Thomas Sowell is one of the leading economist in the country and has authored many books. His book “The Housing Boom and Bust” covers why he believes the housing market collapsed in 2007. I have always liked Sowell’s views since he is a strong believer in laissez-fair economics. In other words he believes that the government should not interfere or should take a “hands off” approach to the economy. Government intervention only leads to more issues and problems. For example, he believes that the Obama approach to be active and dump trillions into the economy is not the best solution. Although the economy will eventually turn around and it is possible the Obama plan could aide in the recovery (which remains to be seen), their approach will cause other problems. Not only will Obama have to increase the tax on wealthy Americans to pay for the recovery, Sowell insists that all Americans will be taxed in the form of inflation.

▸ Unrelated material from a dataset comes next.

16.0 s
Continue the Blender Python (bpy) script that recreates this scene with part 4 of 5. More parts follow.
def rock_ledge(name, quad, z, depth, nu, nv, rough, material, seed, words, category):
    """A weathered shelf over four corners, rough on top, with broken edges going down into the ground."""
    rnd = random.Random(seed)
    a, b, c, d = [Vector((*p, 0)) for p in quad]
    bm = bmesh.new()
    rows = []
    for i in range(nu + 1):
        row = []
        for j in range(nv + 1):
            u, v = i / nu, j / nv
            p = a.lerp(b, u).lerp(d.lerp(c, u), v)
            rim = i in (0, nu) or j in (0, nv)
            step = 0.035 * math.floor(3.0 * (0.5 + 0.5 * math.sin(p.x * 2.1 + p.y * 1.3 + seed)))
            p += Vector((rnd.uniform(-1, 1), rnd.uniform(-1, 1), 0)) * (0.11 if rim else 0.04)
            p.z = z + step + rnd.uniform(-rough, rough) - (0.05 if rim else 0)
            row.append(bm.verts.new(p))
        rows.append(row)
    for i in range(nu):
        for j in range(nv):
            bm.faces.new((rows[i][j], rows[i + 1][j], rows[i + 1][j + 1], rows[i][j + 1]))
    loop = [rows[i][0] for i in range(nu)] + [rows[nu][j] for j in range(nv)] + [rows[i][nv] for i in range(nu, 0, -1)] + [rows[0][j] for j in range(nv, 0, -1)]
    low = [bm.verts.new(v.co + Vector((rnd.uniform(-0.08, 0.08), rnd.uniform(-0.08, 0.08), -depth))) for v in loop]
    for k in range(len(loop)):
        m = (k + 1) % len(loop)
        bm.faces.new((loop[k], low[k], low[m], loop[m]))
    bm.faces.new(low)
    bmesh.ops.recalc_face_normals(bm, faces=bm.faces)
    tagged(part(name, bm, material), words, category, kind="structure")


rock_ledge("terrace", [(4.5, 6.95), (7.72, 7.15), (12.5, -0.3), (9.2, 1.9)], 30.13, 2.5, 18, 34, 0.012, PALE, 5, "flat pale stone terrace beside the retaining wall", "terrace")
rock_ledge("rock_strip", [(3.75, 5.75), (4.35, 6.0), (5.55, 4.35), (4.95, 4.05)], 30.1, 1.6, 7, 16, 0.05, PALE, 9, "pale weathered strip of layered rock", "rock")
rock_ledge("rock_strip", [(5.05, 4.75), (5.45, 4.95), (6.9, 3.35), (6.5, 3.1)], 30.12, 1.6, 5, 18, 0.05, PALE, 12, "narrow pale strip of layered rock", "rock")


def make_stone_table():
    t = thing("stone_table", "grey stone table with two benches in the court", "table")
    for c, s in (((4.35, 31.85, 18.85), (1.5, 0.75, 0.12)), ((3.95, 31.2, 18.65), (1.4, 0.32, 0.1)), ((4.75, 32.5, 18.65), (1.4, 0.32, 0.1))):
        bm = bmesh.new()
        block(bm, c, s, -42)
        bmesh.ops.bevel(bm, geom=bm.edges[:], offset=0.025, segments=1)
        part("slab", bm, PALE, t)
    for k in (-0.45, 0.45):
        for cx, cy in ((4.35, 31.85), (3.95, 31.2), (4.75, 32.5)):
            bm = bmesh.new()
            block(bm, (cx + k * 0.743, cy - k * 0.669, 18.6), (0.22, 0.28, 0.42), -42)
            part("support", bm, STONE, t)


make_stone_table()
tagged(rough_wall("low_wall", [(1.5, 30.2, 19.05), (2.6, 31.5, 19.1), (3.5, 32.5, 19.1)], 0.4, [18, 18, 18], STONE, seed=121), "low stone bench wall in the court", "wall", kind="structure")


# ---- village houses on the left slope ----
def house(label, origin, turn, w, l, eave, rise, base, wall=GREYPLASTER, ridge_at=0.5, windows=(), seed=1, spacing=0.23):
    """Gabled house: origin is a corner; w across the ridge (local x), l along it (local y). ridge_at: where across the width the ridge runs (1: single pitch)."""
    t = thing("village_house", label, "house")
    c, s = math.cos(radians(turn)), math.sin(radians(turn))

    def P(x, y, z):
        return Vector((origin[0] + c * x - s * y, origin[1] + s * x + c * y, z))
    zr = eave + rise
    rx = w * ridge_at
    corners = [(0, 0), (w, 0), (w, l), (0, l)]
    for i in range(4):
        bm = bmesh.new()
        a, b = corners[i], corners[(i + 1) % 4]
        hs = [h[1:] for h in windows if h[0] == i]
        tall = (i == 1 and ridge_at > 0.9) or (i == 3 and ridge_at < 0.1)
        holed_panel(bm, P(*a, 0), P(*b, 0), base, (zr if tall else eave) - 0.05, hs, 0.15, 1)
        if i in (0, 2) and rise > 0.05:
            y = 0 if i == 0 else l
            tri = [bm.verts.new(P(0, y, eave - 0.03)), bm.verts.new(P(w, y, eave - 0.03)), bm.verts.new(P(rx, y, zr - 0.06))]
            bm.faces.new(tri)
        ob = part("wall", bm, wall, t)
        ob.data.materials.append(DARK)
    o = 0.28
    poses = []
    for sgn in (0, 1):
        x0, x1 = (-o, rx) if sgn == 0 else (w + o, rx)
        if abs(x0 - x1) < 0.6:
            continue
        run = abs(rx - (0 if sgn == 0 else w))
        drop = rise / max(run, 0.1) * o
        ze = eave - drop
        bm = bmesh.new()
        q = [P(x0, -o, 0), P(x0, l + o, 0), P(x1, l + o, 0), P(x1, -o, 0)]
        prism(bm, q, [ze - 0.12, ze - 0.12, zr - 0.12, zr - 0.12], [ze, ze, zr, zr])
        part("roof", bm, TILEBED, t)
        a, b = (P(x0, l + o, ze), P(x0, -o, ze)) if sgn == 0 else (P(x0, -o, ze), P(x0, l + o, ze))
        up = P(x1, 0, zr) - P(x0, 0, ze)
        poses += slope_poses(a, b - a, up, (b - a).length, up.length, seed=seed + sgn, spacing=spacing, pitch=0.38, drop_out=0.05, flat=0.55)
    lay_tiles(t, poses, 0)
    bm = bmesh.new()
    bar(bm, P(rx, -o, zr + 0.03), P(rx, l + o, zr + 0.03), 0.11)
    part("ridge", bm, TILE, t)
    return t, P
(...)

Any time the government injects trillions into the economy, the end result will be inflation. Inflation means the price of goods and services in this country will go up. For example, when food prices go up at an alarming rate, this is going to affect everyone rich and poor. With inflation, every American will see the value of their income decrease.

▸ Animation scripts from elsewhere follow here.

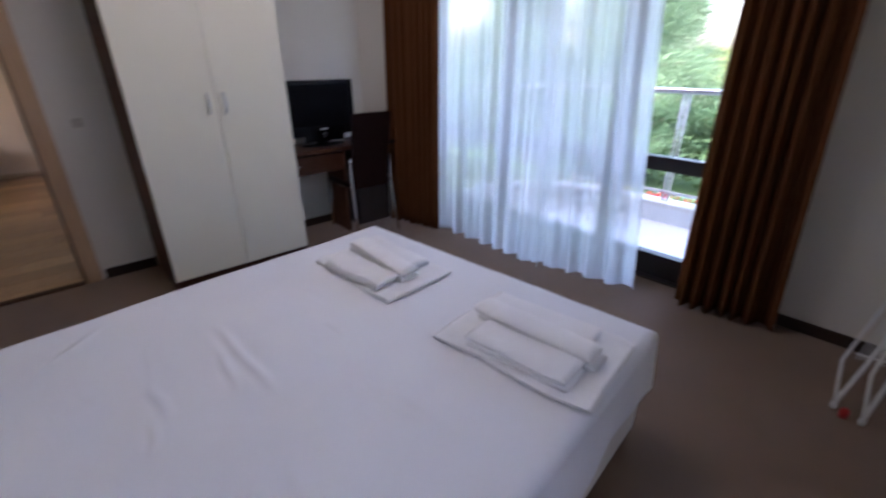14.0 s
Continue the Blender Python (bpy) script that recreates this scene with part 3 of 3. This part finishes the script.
def build_wall_lamp(m):
    """Half-round fabric shade over a chrome stem; the wall is at local x = 0."""
    l = thing("wall_lamp", m, "unlit bedside wall lamp with grey fabric shade and chrome stem", "wall lamp", "bedside lamps")
    R, HT = 0.112, 0.172
    bm = sheet(lambda u, v: (0.03 + 0.115 * (1.06 - 0.06 * v) * math.sin(math.pi * u), -R * (1.05 - 0.05 * v) * math.cos(math.pi * u), v * HT - 0.02), 28, 4)
    ob = part("shade", bm, SHADE, l, "grey fabric shade", True)
    so = ob.modifiers.new("cloth", 'SOLIDIFY')
    so.thickness = 0.003
    part("shade_rim", tube([(0.03 + 0.115 * math.sin(math.pi * u / 20), -R * math.cos(math.pi * u / 20), HT - 0.02) for u in range(21)], 0.0028, 6), GREY_PLASTIC, l, "dark grey shade rim")
    part("backplate", box(0, 0.012, -0.035, 0.035, -0.075, 0.05, 0.004), CHROME, l)
    part("stem", tube([(0.012, 0, -0.07), (0.05, 0, -0.085), (0.07, 0, -0.05), (0.07, 0, 0.0)], [0.011, 0.013, 0.012, 0.01]), CHROME, l, "curved chrome stem", True)
    part("cup", tube([(0.07, 0, -0.128), (0.07, 0, -0.115), (0.07, 0, -0.07), (0.07, 0, -0.022)], [0.004, 0.010, 0.028, 0.046], 22), CHROME, l, "conical chrome cup", True)
    part("bulb", lathe([(0.0, -0.01), (0.016, 0.0), (0.022, 0.03), (0.018, 0.06), (0.0, 0.075)], 16), WHITE_PLASTIC, l, "white unlit bulb", True).location = (0.07, 0, 0)
    return l


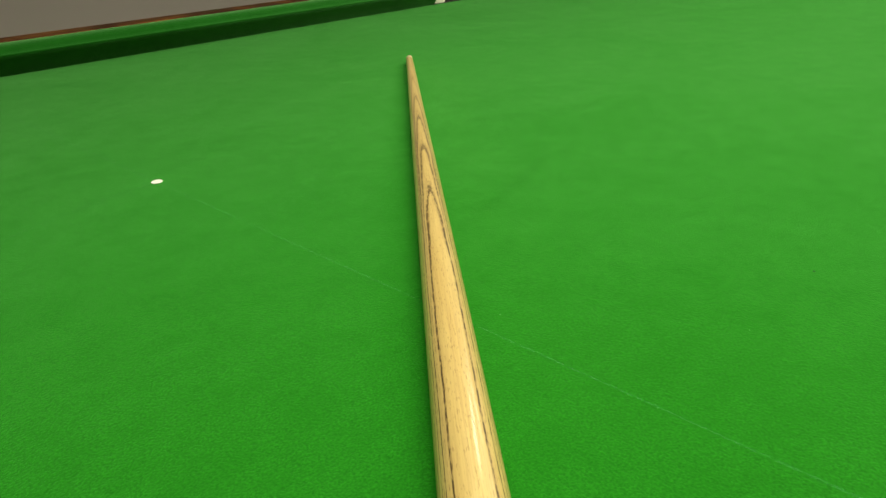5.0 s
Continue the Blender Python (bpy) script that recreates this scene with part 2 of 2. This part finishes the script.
ASH, EBONY, BURL, VENEER = ash_material(), ebony_material(), burl_material(), veneer_material()
FERRULE = plain("pale_worn_brass", (0.80, 0.70, 0.46), 0.45, 0.6, 0.08, 200)
BRASS = plain("polished_brass", (0.90, 0.66, 0.28), 0.24, 1.0, 0.06, 60)
LEATHER = plain("pale_tip_leather", (0.62, 0.52, 0.36), 0.75, 0.0, 0.2, 900)
RUBBER = plain("black_rubber", (0.02, 0.02, 0.02), 0.7)
PAPER = plain("white_paper", (0.86, 0.86, 0.84), 0.6, 0.0, 0.05, 300)
WORN_PAPER = plain("worn_paper", (0.42, 0.60, 0.42), 0.8, 0.0, 0.2, 300)


def mahogany_material():
    n = Nodes("polished_mahogany")
    g = n.noise(n.scaled(n.co, (140.0, 9.0, 140.0)), 1.0, 4, 0.65)
    f = n.noise(n.scaled(n.co, (6.0, 16.0, 6.0)), 1.0, 3, 0.6)
    c = n.ramp(g, [(0.36, (0.040, 0.013, 0.004)), (0.55, (0.16, 0.055, 0.014)), (0.70, (0.28, 0.105, 0.028))])
    c = n.mix(n.ramp(f, [(0.42, 0.75), (0.58, 0.0)]), c, (0.028, 0.008, 0.003))
    return n.set(Base_Color=c, Roughness=0.5, Specular_IOR_Level=0.2)


MAHOGANY = mahogany_material()
WALL = plain("grey_wall_paint", (0.70, 0.645, 0.645), 0.85, 0.0, 0.06, 5, bump=0.05)
CEILING = plain("white_ceiling_paint", (0.78, 0.78, 0.76), 0.9, 0.0, 0.03, 5)
CARPET = plain("grey_carpet", (0.16, 0.15, 0.145), 0.95, 0.0, 0.3, 220, bump=0.4)
ENAMEL = plain("white_enamel", (0.75, 0.75, 0.73), 0.4, 0.0, 0.04, 20)
LINER_AND_HOLE = plain("dark_leather_and_hole_shade", (0.012, 0.011, 0.010), 0.6, 0.0, 0.2, 90)
WHITE_LINER = plain("white_pocket_plate", (0.70, 0.68, 0.62), 0.5, 0.0, 0.06, 60)
SLATE = plain("slate", (0.12, 0.12, 0.13), 0.7, 0.0, 0.2, 30)
LINT = plain("white_lint", (0.14, 0.46, 0.17), 0.9, 0.0, 0.1, 900)
DARK_MARK = plain("dark_chalk_crumb", (0.006, 0.085, 0.018), 0.9, 0.0, 0.2, 900)


# ---- mesh helpers ----
def finish(name, bm, material, parent=None, label="", smooth=False):
    bmesh.ops.recalc_face_normals(bm, faces=bm.faces)
    me = bpy.data.meshes.new(name)
    bm.to_mesh(me)
    bm.free()
    me.materials.append(material)
    for p in me.polygons:
        p.use_smooth = smooth
    if smooth:
        me.set_sharp_from_angle(angle=math.radians(40))
    ob = new(name, me)
    if parent:
        ob.parent = parent
    if label:
        tagged(ob, label)
    return ob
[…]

I had been preaching Sowell’s view on Obama’s economic interference from the onset of his ambitious spending spree. Sowell also has an interesting take on the housing market collapse. Liberals have blamed the collapse on lax regulation of the Wall Street banking system. Conservatives have blamed the collapse on lax regulation of government sponsored lending giants Fannie Mae and Freddie Mac. Moderates believe the collapse is a combination of the two. Sowell says that government regulation actually caused the housing market bust. Interestingly, Sowell points to many Clinton-era personnel regulating Fannie and Freddie which forced them to make housing loans to questionable borrowers. Government regulation was trying to make sure every American had the opportunity to buy a home and live the American dream. Hence, lending guidelines were relaxed so people with questionable credit could buy homes which eventually they could not afford. At first, the regulation helped the housing market boom as more and more new home owners were able to capitalize on mortgage loans they could not qualify for in the past. The housing market grew at astronomical rates for over a decade. At this point, Americans got greedy and thought they could make money by intentionally buying homes they could not afford with adjustable rate mortgages and when the mortgage rates adjusted, they could sell the home at a profit. That was all great until the price of homes collapsed and the value of the mortgage was worth more than the home. Thus, Americans either foreclosed on their homes or sold the homes and endured thousands in losses. Thus, regulation flooded the housing market with two types of people that caused the collapse: those people with bad credit that eventually defaulted on their mortgage, and investors or speculators trying to make a quick buck by buying housing they could not afford, but sell for a profit.
None of this would have happened had the government not interfered in the housing market. Laissez-fair economics is the only way to keep the federal government from spending and growing out of control. In fact, laissez-fair should be the model for the government to follow in other arenas such as foreign policy. The government should only get involved, if and only if it is absolutely necessary for national security reasons.